Para Iachtechen, nota-se uma clara preocupação em responder à demanda por parte dos agentes envolvidos, mas especialmente no que diz respeito à história da África, há escassez de professores que dominem o tema com segurança. Mesmo a UFPR só abriu concurso em 2012 para a contratação de professores universitários com formação específica no tema. “Quem vai trabalhar esse conteúdo acaba tendo de ser autodidata”, lamenta o professor.
Resistência
Já o professor Paulo Vinicius Baptista da Silva, do Núcleo de Estudos Afro-Brasileiros da UFPR, considera que as resistências existentes à obrigatoriedade se devem mais a um apego ao modo como a história e a própria cultura nacional eram ensinadas décadas atrás, quando não era dado tanto destaque à herança étnica dos afrodescendentes. “Uma mudança na política curricular como essa não se muda com facilidade porque mexe numa tradição bastante arraigada.”

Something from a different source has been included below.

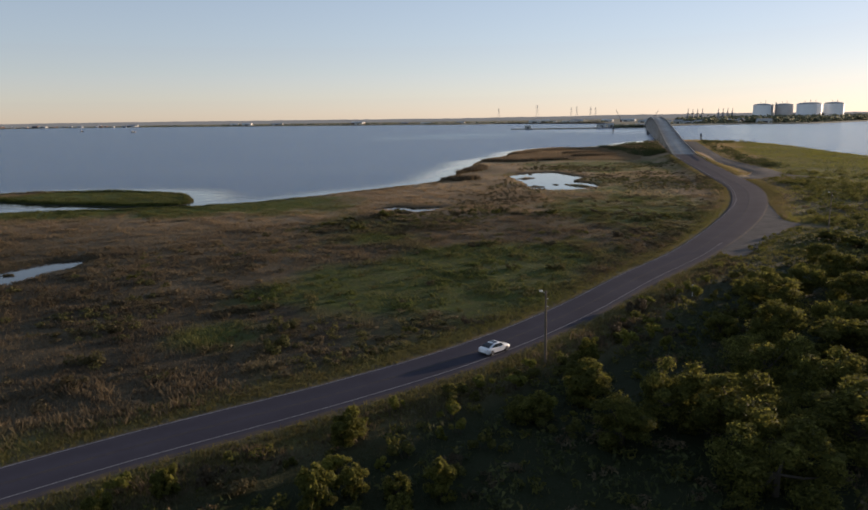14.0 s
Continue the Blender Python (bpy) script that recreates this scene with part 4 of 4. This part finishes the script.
# taller reeds along every bank
X3, Y3, r3 = scatter(1700000, (-260, 300, 45, 700), 23)
d3 = shore_at(X3, Y3)
keep = (d3 > 0.1) & (d3 < 3.4 + 1.6 * wobble(X3, Y3, 12.0, 2)) & clear_of_roads(X3, Y3, 9.0)
X3, Y3, d3 = X3[keep], Y3[keep], d3[keep]
low = np.zeros(len(X3))
for p in (POND_MARSH, POND_NORTH, POND_SMALL, POND_ROAD):
    low = np.maximum(low, step(-14, -6, inside(p[::2], X3, Y3)))
blades("reeds", X3, Y3, ground_at(X3, Y3), (0.8 + 0.35 * wobble(X3, Y3, 10.0, 2)) * (1 - 0.5 * low) * np.where(inside(ISLET[::2], X3, Y3) > -4, 1.4, 1.0), np.full(len(X3), 0.45), reed_blades, "dark tall reeds along the water's edge", "reeds", 4, 3, 0.55)

# rank green grass on the damp side of the road
r7 = np.random.RandomState(28)
k7 = r7.randint(0, len(ROAD), 170000)
t7 = np.gradient(ROAD, axis=0)
t7 /= np.linalg.norm(t7, axis=1)[:, None]
o7 = 8.0 + 75 * r7.rand(len(k7)) ** 1.2
X7 = np.concatenate([ROAD[k7, 0] + t7[k7, 1] * o7 + r7.normal(0, 3, len(k7)), r7.uniform(35, 175, 90000), r7.uniform(82, 192, 110000)])
Y7 = np.concatenate([ROAD[k7, 1] - t7[k7, 0] * o7 + r7.normal(0, 3, len(k7)), r7.uniform(45, 165, 90000), r7.uniform(145, 238, 110000)])
fade7 = step(0, 45, np.minimum(np.minimum(X7 - 20, 185 - X7), Y7 - 25) + 22 * wobble(X7, Y7, 18.0, 2))
keep = (from_grid(ROAD_SIDE, X7, Y7) > 7) & (shore_at(X7, Y7) > 1.0) & ((np.arange(len(X7)) < len(k7)) | (np.arange(len(X7)) >= len(k7) + 90000) | (r7.rand(len(X7)) < fade7)) & (Y7 > 45) & (Y7 < 430) & clear_of_roads(X7, Y7, 7.0) & ~((from_grid(ROAD_SIDE, X7, Y7) > 12 + 3 * wobble(X7, Y7, 12.0, 2)) & (Y7 > 222) & (Y7 < 350) & (r7.rand(len(X7)) < 0.85))
X7, Y7 = X7[keep], Y7[keep]
bank7 = (Y7 < 330) & ((X7 - 126) ** 2 / 17 ** 2 + (Y7 - 197) ** 2 / 21 ** 2 + 0.5 * wobble(X7, Y7, 14.0, 2) > 1)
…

Ainda assim, Silva cita alguns avanços notáveis. Em 2010, ele trabalhou na articulação de projetos relacionados ao tema no Sul do Brasil. Na época, as escolas do Paraná teriam se destacado com uma quantidade de iniciativas sobre o tema superior às de Santa Catarina e Rio Grande do Sul. Ele cita como exemplo o trabalho desenvolvido por professores no município de Pitanga, onde a população negra é menor do que a média do estado. “Ficamos surpresos ao visitar três escolas em que as gestoras dos projetos na área eram de origem ucraniana”, conta.